Sul piano sostanziale, l’esistenza di un conto corrente non obbliga gli imprenditori parti del contratto a stipulare nuovi rapporti d’affari.  Oggetto del contratto sono tutti i crediti reciproci sussistenti tra i due imprenditori nell’ambito delle rispettive attività di impresa, con esclusione dei crediti non suscettibili di compensazione (art. 1243 c.c.).

Infatti, qualora il contratto intervenga tra imprenditori, si intendono esclusi dal conto i crediti estranei alle rispettive imprese.

È possibile includere nella vicenda anche crediti che uno degli imprenditori vanti nei confronti di terzi: in particolare si possono annotare crediti che una delle parti vanta verso terzi e che con l’inclusione nel conto vengono ceduti a titoli oneroso alla controparte.

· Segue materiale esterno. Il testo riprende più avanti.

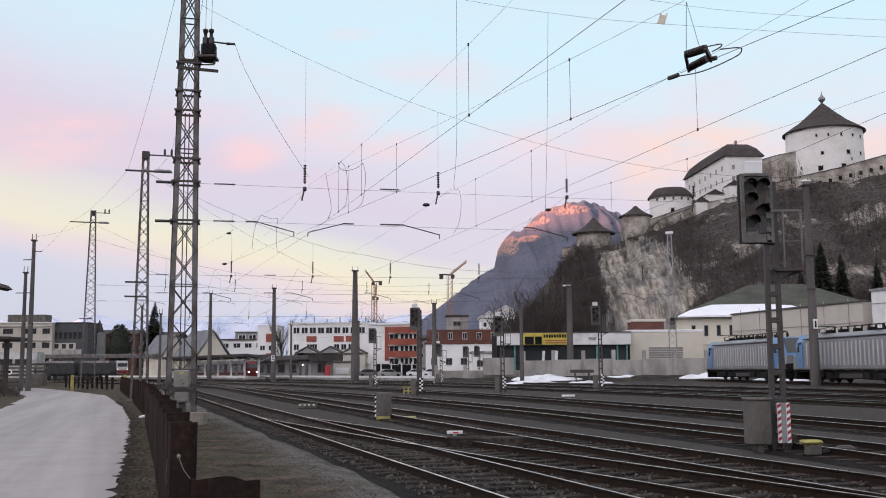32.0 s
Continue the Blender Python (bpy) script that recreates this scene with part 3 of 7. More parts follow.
def rock_material():
    """Bare limestone with drip stains and cracks, dark brown where scrub and soil cover it."""
    m = bpy.data.materials.new("limestone_and_scrub")
    m.use_nodes = True
    nt = m.node_tree
    N, L = nt.nodes.new, nt.links.new
    b = nt.nodes["Principled BSDF"]
    b.inputs["Roughness"].default_value, b.inputs["Specular IOR Level"].default_value = .95, .1
    tc = N("ShaderNodeTexCoord")

    def noise_of(stretch, scale, detail, rough, p0, p1, lo, hi):
        mp, n, mr = N("ShaderNodeMapping"), N("ShaderNodeTexNoise"), N("ShaderNodeMapRange")
        mp.inputs["Scale"].default_value = stretch
        L(tc.outputs["Object"], mp.inputs[0])
        n.inputs["Scale"].default_value, n.inputs["Detail"].default_value, n.inputs["Roughness"].default_value = scale, detail, rough
        L(mp.outputs[0], n.inputs["Vector"])
        mr.inputs[1].default_value, mr.inputs[2].default_value, mr.inputs[3].default_value, mr.inputs[4].default_value = p0, p1, lo, hi
        L(n.outputs[0], mr.inputs[0])
        return mr.outputs[0]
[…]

In questo caso ai sensi dell’art. 1829 c.c., salvo diversa volontà delle parti, l’inclusione nel conto di un credito verso un terzo si presume fatta con la clausola “salvo incasso”.

Effetti e disciplina

L’inserimento nel conto dei crediti fa in modo che questi divengano inesigibili e indisponibili, non potendo essere riscossi né essere ceduti a terzi.

Tuttavia:

  • Ogni credito inserito continua a produrre interessi nella misura stabilita dal contratto o dagli usi ovvero, in mancanza, in quella legale;
  • L’esistenza del conto corrente non esclude i diritti di commissione e il rimborso delle spese per le operazioni che danno luogo alle rimesse.
  • L’inclusione di un credito nel conto corrente non esclude l’esercizio dele azioni ed eccezioni relative all’atto da cu il credito deriva; infatti se l’atto è dichiarato è nullo, annullato, rescisso o risolto, la relativa partita si elimina dal conto.
  • Se il credito incluso nel conto è assistito da una garanzia reale o personale, il correntista ha diritto di valersi della garanzia per il saldo esistente a suo favore alla chiusura e fino alla concorrenza del credito garantito.

La chiusura del conto con la liquidazione del saldo è fatta alle scadenze stabilite dal contratto o dagli usi, in mancanza, al termine di ogni semestre, computabile dalla data del contratto.

In questo contesto gioca un ruolo fondamentale l’estratto conto, nel quale sono riportate tutte le annotazioni del periodo con conseguente determinazione del saldo.

Una volta inviato l’estratto conto al correntista, il documento si intende approvato se non è contestato nel termine pattuito o in quello usuale, o altrimenti nel termine che può ritenersi congruo secondo le circostanze.

L’approvazione del conto non preclude il diritto di impugnarlo per errori di scritturazione o di calcolo, per omissioni o per duplicazione.

L’impugnazione deve essere proposta, sotto pena di decadenza, entro sei mesi dalla data di ricezione dell’estratto conto relativo alla liquidazione di chiusura, che deve essere spedito per mezzo di raccomandata.